The faces and fees are fabulous
With lots of blusher but no shame, the peacock profession of modeling gives face and body to our covetous dreams, then mocks us as we press our noses against the window glass. What unimaginable delight made the pretty lady swirl and smile as the photographer snapped her picture? What season of debauchery brought the sulky thrust to this beauty's lower lip? At what groveling serf does the fine young lord in the Ferrari scowl with such contempt? Nothing; none; at no one; these glossy apparitions are as hollow as soap bubbles. The photographer has frozen moments that never were — yet they tease us because their reality is beyond question, while our own stored moments, caught in snapshots and thrown into a drawer, are obvious and pallid fakes. Fascination sidesteps good sense, and we wonder: How was this lovely bunkum done?

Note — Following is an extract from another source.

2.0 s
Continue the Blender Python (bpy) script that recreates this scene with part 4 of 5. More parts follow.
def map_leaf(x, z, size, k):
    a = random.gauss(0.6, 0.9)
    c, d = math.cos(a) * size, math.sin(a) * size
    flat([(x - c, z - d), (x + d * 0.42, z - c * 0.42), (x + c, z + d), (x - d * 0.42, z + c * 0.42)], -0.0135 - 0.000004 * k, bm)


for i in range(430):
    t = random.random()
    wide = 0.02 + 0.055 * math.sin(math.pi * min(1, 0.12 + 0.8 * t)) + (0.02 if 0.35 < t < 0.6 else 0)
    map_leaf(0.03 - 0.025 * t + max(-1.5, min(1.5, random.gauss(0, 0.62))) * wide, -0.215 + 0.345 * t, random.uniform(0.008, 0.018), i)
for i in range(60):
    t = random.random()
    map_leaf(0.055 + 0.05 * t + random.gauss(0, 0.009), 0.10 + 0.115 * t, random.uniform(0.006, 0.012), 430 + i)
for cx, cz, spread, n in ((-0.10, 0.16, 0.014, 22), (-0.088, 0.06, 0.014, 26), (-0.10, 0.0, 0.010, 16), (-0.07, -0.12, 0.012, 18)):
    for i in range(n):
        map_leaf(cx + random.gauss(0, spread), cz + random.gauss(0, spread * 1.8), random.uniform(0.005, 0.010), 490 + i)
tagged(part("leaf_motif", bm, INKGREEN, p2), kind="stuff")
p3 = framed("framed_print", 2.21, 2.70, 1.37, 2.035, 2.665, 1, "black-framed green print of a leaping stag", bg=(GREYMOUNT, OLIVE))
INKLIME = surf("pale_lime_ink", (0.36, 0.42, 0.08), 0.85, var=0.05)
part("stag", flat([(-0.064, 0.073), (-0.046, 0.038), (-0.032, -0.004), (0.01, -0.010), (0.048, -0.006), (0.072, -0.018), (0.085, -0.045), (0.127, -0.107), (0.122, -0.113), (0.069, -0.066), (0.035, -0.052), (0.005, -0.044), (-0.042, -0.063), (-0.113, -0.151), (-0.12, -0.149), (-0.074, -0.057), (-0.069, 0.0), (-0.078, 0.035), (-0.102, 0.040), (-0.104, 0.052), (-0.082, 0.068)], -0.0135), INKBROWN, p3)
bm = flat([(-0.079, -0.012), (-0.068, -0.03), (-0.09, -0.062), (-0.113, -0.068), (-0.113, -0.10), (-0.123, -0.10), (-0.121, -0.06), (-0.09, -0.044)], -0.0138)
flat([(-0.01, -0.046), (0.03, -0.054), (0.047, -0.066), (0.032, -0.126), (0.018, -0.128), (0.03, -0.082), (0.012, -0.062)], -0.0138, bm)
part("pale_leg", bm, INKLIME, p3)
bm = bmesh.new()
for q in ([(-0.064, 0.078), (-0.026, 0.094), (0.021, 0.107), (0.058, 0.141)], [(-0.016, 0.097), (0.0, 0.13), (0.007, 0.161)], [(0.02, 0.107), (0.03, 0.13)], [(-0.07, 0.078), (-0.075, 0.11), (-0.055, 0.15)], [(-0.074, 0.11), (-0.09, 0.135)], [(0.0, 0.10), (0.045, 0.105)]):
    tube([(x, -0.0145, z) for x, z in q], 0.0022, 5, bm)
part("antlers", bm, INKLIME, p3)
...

Nearly three years ago, the leggy, blue-eyed model Cheryl Tiegs achieved an unbelievable victory. Her knee-weakening blondness had so dumbfounded the fashion industry that to be a brunette had become almost tacky. She was one of the very few models over the years (Suzy Parker, Jean Shrimpton and Lauren Hutton were among the others) whose names were known to the public, so that she was not simply the Virginia Slims girl, she was a celebrity in her own right who seemed to be endorsing the cigarettes personally. By being gorgeous, healthy and utterly unbashful about her age, she made it O.K. for women to be 30 years old. It was a first for Western civilization.
Today Tiegs is still dazzling, though in aid of Cover Girl makeup and Olympus cameras, not cigarettes, and it is now O.K. to be 33. But brunette models, muttering sedition, have come back from outer darkness and onto Vogue covers. The natural look that requires an hour and a half at the makeup table to achieve is still in high regard with editors and advertisers, but the artful windblown disarray that sometimes accompanied it no longer seems as fresh as it once did.
What is replacing it? Vigorous good health is still in fashion, and all may rejoice that we are not likely to see again soon what John Casablancas, head of Elite Model Management, calls "the asparagus look" — white, limp and shapeless. Eileen Ford, the formidable housemother of the largest model agency in the world, the New York City-based Ford Models, Inc., regards the '60s in retrospect as "freaky" and the '70s as "slovenly," and sees progress now toward a strong, "classic" look.
Hungarian-born Zoltan Rendessy, whose Zoli agency is one of Ford's and Elite's strong cornpetitors, agrees that well-scrubbed class is at a premium. "Clean and healthy," he says. "I tell my girls to look antiseptic, clean, clean, clean."